Furthermore, it's reported that, "Both Tesla and Apple sell in-demand products with high price tags, which helps drive their store productivity. As a result, the malls in which they reside experience similar success. However, it's worth noting that both retailers seek out locations in well-to-do centers and geographies, making it a bit of a 'chicken versus the egg' scenario. For instance, Tesla has locations in three of what Green Street has ranked as America's top 10 malls — The Village at Corte Madera and Century City, both in California, and Hawaii's Ala Moana Center."
To that end, Tesla is continuing to push its retail strategy further into popular high-end summer vacation locales. New York Post reports, "Just in time for summer, Tesla Motors, led by CEO Elon Musk, is tweaking its retail business plan and opening two stores at East Coast resorts — one in the Hamptons and another in Cape Cod... Slated to open Friday ahead of Memorial Day weekend, the stores will measure just over 1,500 square feet, on the small side for a Tesla store. Located at 50 Newton Lane in East Hampton and 11 Central Square in Cape Cod’s Mashpee Commons, the new shops are among the first in Tesla’s chain that will cater primarily to tourists."
However, in a handful of U.S. states, Tesla's direct sales strategy has met opposition from the franchise dealership lobby. Most recently, North Carolina has pushed back on Tesla opening a second sales location in the state. That said, Tesla is gaining traction in one of the key states that has proven difficult, Texas. It turns out that, "the carmaker won endorsement by state GOP convention delegates of letting consumers buy cars directly from manufacturers. It was an important victory for Elon Musk, Tesla’s chief executive, and one that showed there may be a weak link in the seemingly impenetrable army of auto dealers that has kept the California company from making major inroads in Texas. Nearly 90 percent of the more than 8,000 delegates supported the Tesla-backed language in the party platform."

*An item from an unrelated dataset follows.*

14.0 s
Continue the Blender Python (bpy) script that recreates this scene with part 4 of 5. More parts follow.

Above: Professional racecar driver and Tesla owner, Leilani Münter, pictured with her Model S has been fighting in her home state of North Carolina for Tesla's right to open stores (Source: Autoblog)

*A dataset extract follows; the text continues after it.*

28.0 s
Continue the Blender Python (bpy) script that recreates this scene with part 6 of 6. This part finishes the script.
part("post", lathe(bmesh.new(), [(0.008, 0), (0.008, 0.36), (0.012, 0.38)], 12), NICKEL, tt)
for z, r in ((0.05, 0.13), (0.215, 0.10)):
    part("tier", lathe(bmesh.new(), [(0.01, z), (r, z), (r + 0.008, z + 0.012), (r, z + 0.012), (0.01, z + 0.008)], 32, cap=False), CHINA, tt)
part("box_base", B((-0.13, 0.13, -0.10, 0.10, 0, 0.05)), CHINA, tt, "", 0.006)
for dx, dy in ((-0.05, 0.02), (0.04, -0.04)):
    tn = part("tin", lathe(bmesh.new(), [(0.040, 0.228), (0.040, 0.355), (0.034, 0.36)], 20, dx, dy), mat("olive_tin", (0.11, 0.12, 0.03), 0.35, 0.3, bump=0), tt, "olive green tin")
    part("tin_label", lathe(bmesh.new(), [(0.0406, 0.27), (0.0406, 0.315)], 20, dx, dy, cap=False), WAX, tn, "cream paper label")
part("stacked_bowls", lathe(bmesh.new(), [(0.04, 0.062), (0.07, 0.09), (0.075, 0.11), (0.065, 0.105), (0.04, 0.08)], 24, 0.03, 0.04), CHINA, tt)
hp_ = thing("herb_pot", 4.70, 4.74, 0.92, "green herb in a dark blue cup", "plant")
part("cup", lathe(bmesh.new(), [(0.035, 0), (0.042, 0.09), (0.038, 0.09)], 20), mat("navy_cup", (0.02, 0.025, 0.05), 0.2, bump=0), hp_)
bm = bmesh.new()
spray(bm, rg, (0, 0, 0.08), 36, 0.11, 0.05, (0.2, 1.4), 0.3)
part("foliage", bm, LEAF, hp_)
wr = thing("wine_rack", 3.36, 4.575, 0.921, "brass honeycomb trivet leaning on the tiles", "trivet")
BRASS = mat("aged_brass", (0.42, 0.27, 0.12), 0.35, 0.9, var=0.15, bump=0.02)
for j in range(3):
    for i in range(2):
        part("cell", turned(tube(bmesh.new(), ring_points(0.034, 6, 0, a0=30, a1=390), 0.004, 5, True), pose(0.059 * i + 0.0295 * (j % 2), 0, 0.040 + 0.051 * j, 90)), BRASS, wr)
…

Regardless, Tesla's retail model has proven both innovative and successful considering the rapid growth of the company. In fact, certain Tesla competitors have already begun to test a similar sales model themselves. Looking ahead, to support the Model 3, Tesla plans to double the number of stores it has worldwide to 441 by the end of next year. So we'll be sure to keep you updated on progress with Tesla's game-changing direct sales model.